Employers hire talent, but it’s vital that employees match the company's culture. When an employee is in alignment with the company culture, they will experience greater career satisfaction and reach their full potential.
Woman Engineer

At a recent workshop I attended, the speaker expressed, “Culture eats strategy for breakfast.” Indeed, a business cannot be successful with a strategy that is contradictory to the organization’s culture. Jack Welsch, the former Chairman & CEO of General Electric, went on record with his thoughts about company culture when he stated, “Culture is everything.”

During the job search process, it is imperative the applicant understands their modus operandi fits the culture of the prospective company. After the applicant is hired, they may not reach their full potential, or be highly uncomfortable in their new role if they are not in alignment with the company’s culture. To avoid this scenario, spell out the company’s culture upfront. If the prospective employee will work abroad, explain the culture of both the company and the country.

If the employee will be assigned to work in another part of the United States, a strong case can be made to explain that specific part of the country’s culture. Since the country is so diverse, it can be argued that certain aspects of the culture can vary by location.

Because of my professional background in Human Resources management, I realized it was necessary to realign the culture of my employer. My efforts, supported by the executive staff, resulted in national recognition and awards. The local business press ranked the organization as the best managed in the industry. 

Since culture greatly influences organizational success, imagine the impact that company culture can have on country culture. For example, those who studied business may recall learning how product names may be perceived by the culture of a country. A classic example is the introduction of the Chevrolet Nova car model. The car model was rolled out to countries whose primary language was Spanish. In Spanish, “no va” is translated to English as “it doesn’t go.” This is one example of how American culture influences they way business is conducted. It also explains that different aspects of an organization’s culture affect business operations across the world. Similar to emotional intelligence (EI), you learn the power that culture has on business decisions.

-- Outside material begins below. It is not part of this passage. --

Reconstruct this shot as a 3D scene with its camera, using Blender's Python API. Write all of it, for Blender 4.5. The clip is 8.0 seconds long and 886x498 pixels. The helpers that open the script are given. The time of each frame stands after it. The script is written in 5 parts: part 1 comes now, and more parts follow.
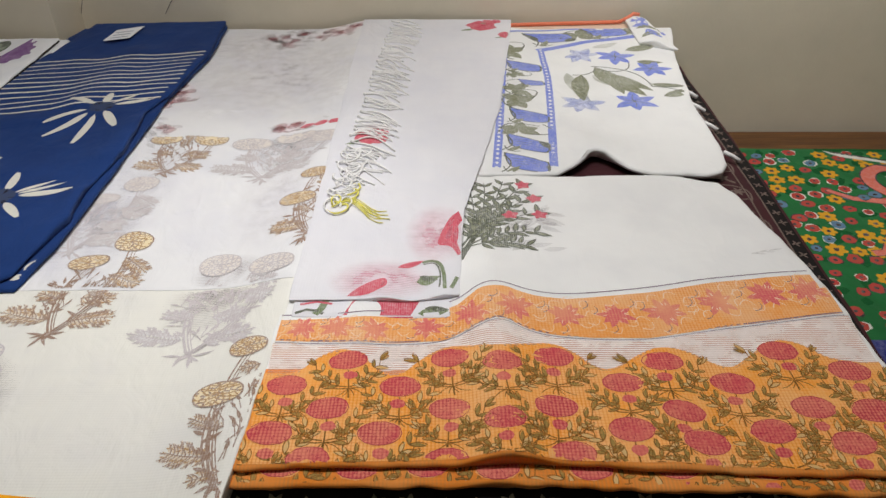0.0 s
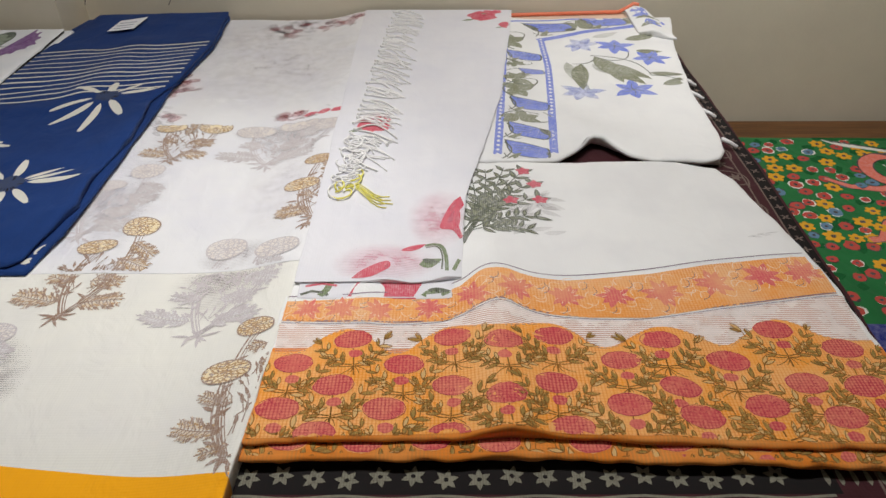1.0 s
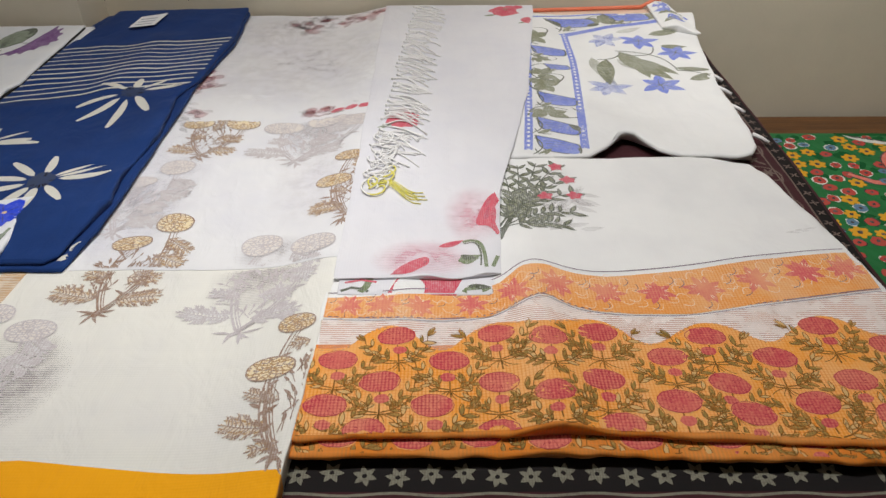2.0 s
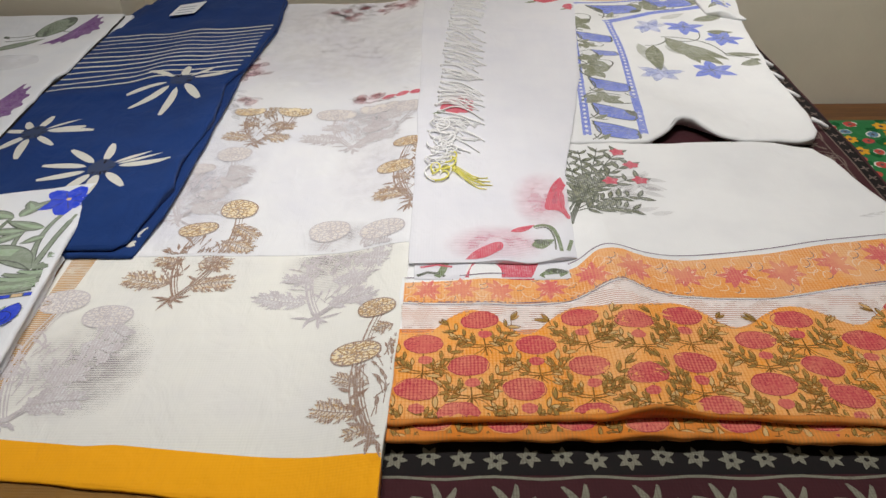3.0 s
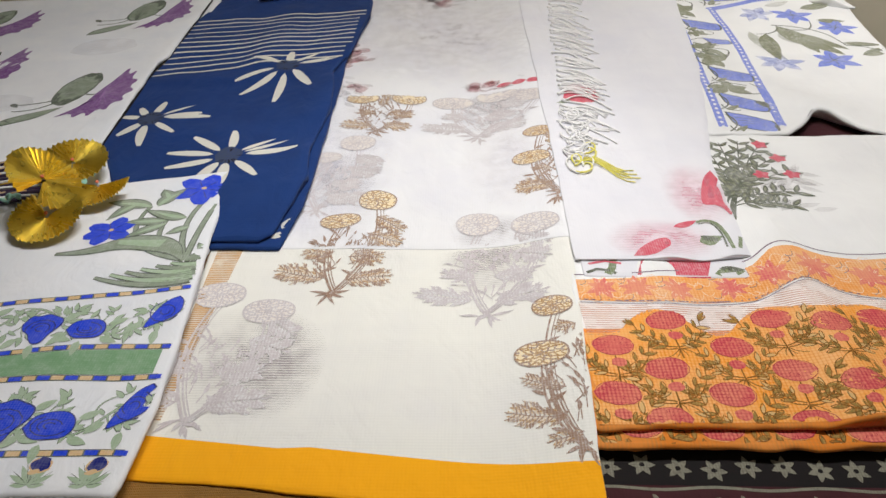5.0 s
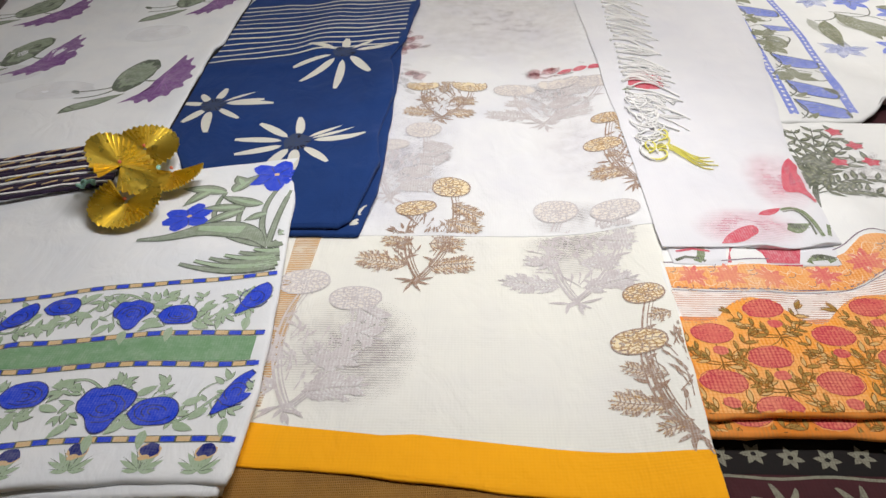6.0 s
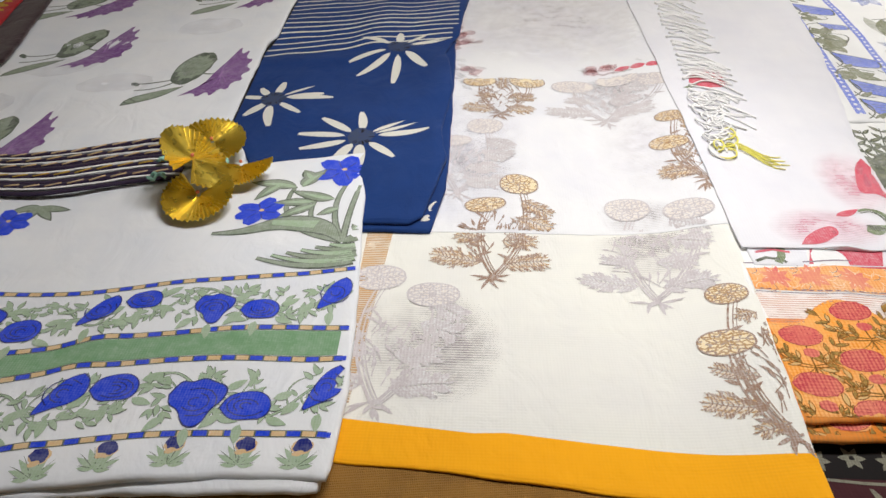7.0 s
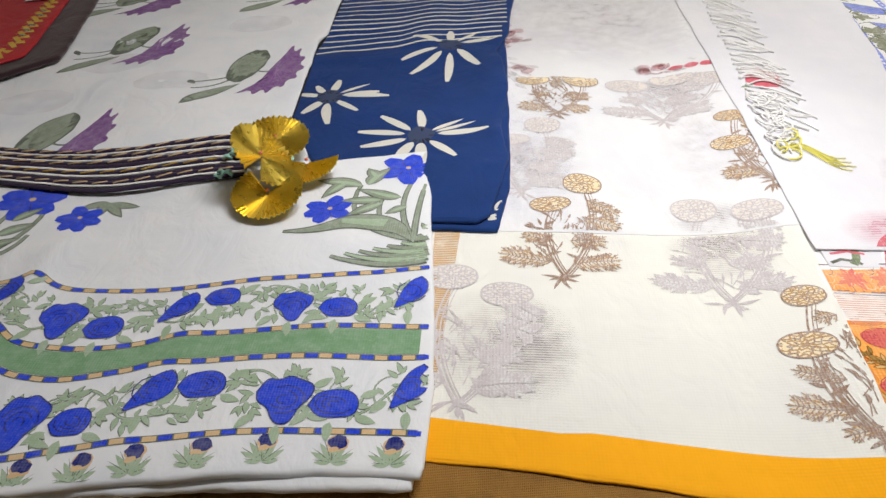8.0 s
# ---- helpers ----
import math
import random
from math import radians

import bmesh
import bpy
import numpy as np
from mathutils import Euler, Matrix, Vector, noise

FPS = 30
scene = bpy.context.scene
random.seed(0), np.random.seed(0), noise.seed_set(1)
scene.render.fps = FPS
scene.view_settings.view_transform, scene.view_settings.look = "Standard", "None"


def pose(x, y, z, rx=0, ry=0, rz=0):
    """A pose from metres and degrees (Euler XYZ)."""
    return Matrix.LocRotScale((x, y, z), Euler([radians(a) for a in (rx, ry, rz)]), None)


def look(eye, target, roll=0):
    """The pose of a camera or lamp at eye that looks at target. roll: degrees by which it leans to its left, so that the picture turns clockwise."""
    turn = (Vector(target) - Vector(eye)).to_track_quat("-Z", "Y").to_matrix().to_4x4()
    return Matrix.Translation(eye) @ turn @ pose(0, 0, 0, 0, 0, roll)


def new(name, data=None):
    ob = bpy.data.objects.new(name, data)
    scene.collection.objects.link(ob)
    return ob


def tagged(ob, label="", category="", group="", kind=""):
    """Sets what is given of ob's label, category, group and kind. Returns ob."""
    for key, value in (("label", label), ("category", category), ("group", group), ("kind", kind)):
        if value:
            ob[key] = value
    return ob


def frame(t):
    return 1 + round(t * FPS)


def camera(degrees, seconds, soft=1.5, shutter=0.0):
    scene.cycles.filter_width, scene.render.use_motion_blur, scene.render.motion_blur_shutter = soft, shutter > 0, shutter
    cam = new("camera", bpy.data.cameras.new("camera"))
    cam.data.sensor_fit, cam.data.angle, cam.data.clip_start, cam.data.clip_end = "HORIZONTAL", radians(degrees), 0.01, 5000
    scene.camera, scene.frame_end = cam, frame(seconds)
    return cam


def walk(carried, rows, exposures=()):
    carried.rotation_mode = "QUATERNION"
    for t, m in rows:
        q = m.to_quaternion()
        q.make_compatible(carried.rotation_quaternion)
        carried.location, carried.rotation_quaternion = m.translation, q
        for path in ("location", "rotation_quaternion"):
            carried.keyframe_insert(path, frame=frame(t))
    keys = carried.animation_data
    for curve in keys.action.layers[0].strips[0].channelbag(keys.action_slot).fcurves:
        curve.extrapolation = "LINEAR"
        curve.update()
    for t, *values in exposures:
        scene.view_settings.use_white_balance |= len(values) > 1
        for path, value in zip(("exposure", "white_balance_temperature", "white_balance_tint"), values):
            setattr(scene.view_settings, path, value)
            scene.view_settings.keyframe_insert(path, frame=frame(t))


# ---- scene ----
cam = camera(62.9, 8.0)
METRES, EYE, TILT, LEAN, TURN = 0.80, 1.52, -34.8, 0.0, 0.0
ROWS = [
    (0.0, 0.0, 0.0, 0.0, 0.0, 0.0, -0.0),
    (0.5, 0.0046, -0.0245, -0.0171, 0.03, -0.27, -0.02),
    (1.0, -0.0034, -0.0307, -0.0243, 0.05, -0.44, 0.11),
    (2.5, -0.1507, -0.017, -0.0311, 0.35, -0.92, 0.23),
    (3.0, -0.2307, -0.0128, -0.043, 0.49, -1.23, 0.35),
    (3.5, -0.3035, -0.0005, -0.0391, 0.61, -1.43, 0.27),
    (4.0, -0.3878, 0.0157, -0.0328, 0.79, -1.6, 0.24),
    (4.5, -0.4676, 0.0338, -0.0291, 0.96, -1.8, -0.06),
    (6.0, -0.6998, 0.0535, -0.044, 1.74, -2.75, -0.43),
    (6.5, -0.767, 0.0583, -0.0462, 2.14, -2.99, -0.64),
    (7.0, -0.8303, 0.0563, -0.0435, 2.52, -3.11, -1.14),
    (7.5, -0.8904, 0.0534, -0.0461, 2.86, -3.23, -1.25),
    (8.0, -0.9505, 0.0486, -0.0411, 3.31, -3.4, -1.51),
]
walk(cam, [(t, pose(0, 0, EYE, TILT, LEAN, TURN) @ pose(METRES * x, METRES * y, METRES * z, 90 + pitch, roll, yaw)) for t, x, y, z, yaw, pitch, roll in ROWS],
     exposures=[(0.0, -0.64), (2.5, -0.62), (4.5, -0.50), (6.5, -0.36), (8.0, -0.26)])

# ---- world and lamps ----
world = bpy.data.worlds.new("room_air")
scene.world = world
world.use_nodes = True
world.node_tree.nodes["Background"].inputs[0].default_value = (0.95, 0.97, 1.0, 1)
world.node_tree.nodes["Background"].inputs[1].default_value = 0.05


def area_lamp(name, place, target, sx, sy, watts, colour):
    data = bpy.data.lights.new(name, "AREA")
    data.shape, data.size, data.size_y, data.energy, data.color = "RECTANGLE", sx, sy, watts, colour
    ob = new(name, data)
    ob.matrix_world = look(place, target)
    return ob


# Assumed overhead source, out of view, for the room's general light.
area_lamp("assumed_ceiling_glow", (-0.15, 1.15, 2.66), (-0.15, 1.15, 0.0), 1.0, 0.25, 40, (1.0, 0.985, 0.98))


def added_spot(name, place, target, watts, angle, blend):
    data = bpy.data.lights.new(name, "SPOT")
    data.energy, data.spot_size, data.spot_blend, data.shadow_soft_size, data.color = watts, radians(angle), blend, 0.06, (1.0, 0.985, 0.975)
    ob = new(name, data)
    ob.matrix_world = look(place, target)
    return ob


# Added spots without a seen source: one brightens the white cloths, one the right wall.
added_spot("added_spot_glow", (-0.45, 1.3, 2.66), (-0.52, 1.12, 0.75), 52, 44, 1.0)
added_spot("added_spot_glow", (1.15, 1.65, 2.66), (1.2, 2.25, 0.85), 112, 76, 1.0)


# ---- materials ----
def node_mat(name):
    m = bpy.data.materials.new(name)
    m.use_nodes = True
    nt = m.node_tree
    return m, nt, nt.nodes["Principled BSDF"]


def add(nt, kind, **sets):
    n = nt.nodes.new(kind)
    for key, value in sets.items():
        n.inputs[key.replace("_", " ")].default_value = value
    return n


def rgb(c):
    return (*c, 1)


def shade(c, k):
    return tuple(min(1, v * k) for v in c)


def position(nt, sx=1, sy=1, sz=1, turn=0.0):
    geo = nt.nodes.new("ShaderNodeNewGeometry")
    mp = nt.nodes.new("ShaderNodeMapping")
    mp.inputs["Scale"].default_value = (sx, sy, sz)
    mp.inputs["Rotation"].default_value = (0, 0, radians(turn))
    nt.links.new(geo.outputs["Position"], mp.inputs["Vector"])
    return mp.outputs["Vector"]


def mix(nt, fac, a, b):
    n = nt.nodes.new("ShaderNodeMix")
    n.data_type = "RGBA"
    for sock, val in ((n.inputs[0], fac), (n.inputs[6], a), (n.inputs[7], b)):
        if isinstance(val, bpy.types.NodeSocket):
            nt.links.new(val, sock)
        else:
            sock.default_value = val
    return n.outputs[2]


def ramp(nt, fac, lo, hi, a=0.0, b=1.0):
    n = nt.nodes.new("ShaderNodeMapRange")
    nt.links.new(fac, n.inputs[0])
    for i, val in enumerate((lo, hi, a, b)):
        n.inputs[i + 1].default_value = val
    return n.outputs[0]


def times(nt, a, b):
    n = nt.nodes.new("ShaderNodeMath")
    n.operation = "MULTIPLY"
    for sock, val in zip(n.inputs, (a, b)):
        if isinstance(val, bpy.types.NodeSocket):
            nt.links.new(val, sock)
        else:
            sock.default_value = val
    return n.outputs[0]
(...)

Finally, countless books have been written about company culture and country culture and cite that employees must be a match for the company. For example, your organization may embrace a highly structured approach to conducting business, and your employee’s pathway to success is through creativity, the employee will feel like they are wearing a straight jacket. Conversely, your approach to work is methodical while your organization is free-wheeling and offers little to no policies and procedures; you may feel you are treading in a sink or swim workplace environment.